In essence, rising costs, increasing demand, and the need to meet climate change targets mean we should make more efficient use of the energy we’ve got while engaging in rapid deployment of carbon-neutral power production. Considerations like national security, energy infrastructure, making energy affordable, increasing demand are all among the important reasons energy security depends on better decisions.

About those better decisions

One component to Apple’s approach is to create electronic devices that need less energy to work. Apple understands that with more than a billion devices in use today, each watt of energy consumption shifted to carbon neutral energy supply makes a difference. The company is already carbon neutral across its corporate business and wants to reach the same goal across both manufacturing and the product lifecycle.

Evidenced in the "Green Slide" Apple shares at every product launch, this is part of the company mission to become carbon neutral by 2030. Apple shares this work in its annual environmental report. Apple Vice President Lisa Jackson recently said the next report will appear mid-April. “There will be some good news there,” she said. Clean Energy Charging is part of its attempt to reduce energy consumption. 

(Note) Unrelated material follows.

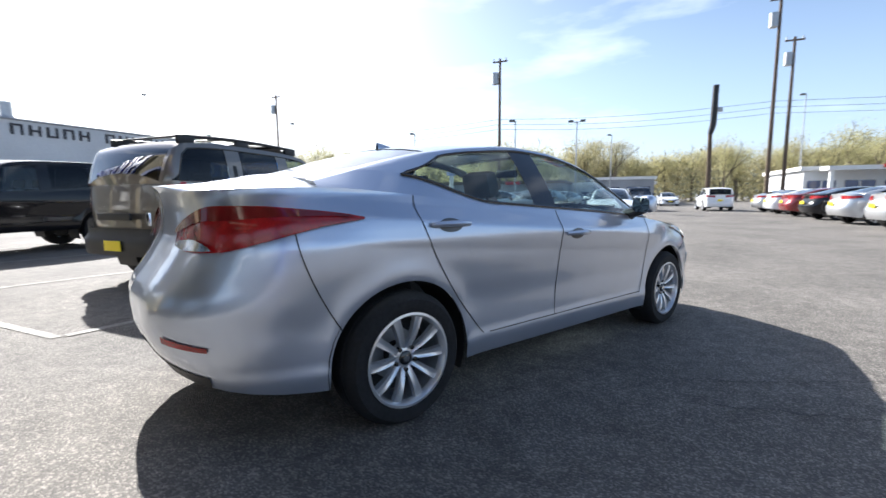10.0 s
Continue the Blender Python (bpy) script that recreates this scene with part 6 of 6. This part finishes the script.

Inherently, the feature is about behavior modification — in this case, an attempt to give increasingly environmentally aware consumers the chance to take informed choices about what they do.

See it as similar to how the Activity app on an Apple Watch helps motivate people to stay active for better personal health. Just as Activity does that, Clean Energy Charging should help push some users toward cleaner energy. 

Clean Energy Charging is the future

Speaking to Washington Post, Mary Ann Piette, a senior scientist at Lawrence Berkeley National Laboratory working on ways to better manage and reduce energy consumption, said: “We’re moving to a time when devices will listen to grid signals every hour of the year and become intelligent enough to shift their load to the cleanest and the cheapest times,” said Piette. “That is the future.”

Clean Energy Charging is one idea in what will become a forest of new approaches to help optimize energy consumption while taking better choices around supply.

Apple is not alone in working to make its business/devices smart, not just in terms of how much energy they use, but also when they use it. LG refrigerators can already optimize energy consumption. Infosys recently claimed 73% of global companies see energy transition as being one of their top three organizational priorities.

Apple may be a first mover, but it’s worth noting that if all 118 million iPhone users in the US use the feature, it will have the same positive effect on carbon emissions as taking 85,000 cars off the road, according to EPA data cited here.

It’s your choice. But I suggest you leave Clean Energy Charging turned on. You can always override it when you’re in a bit of a hurry.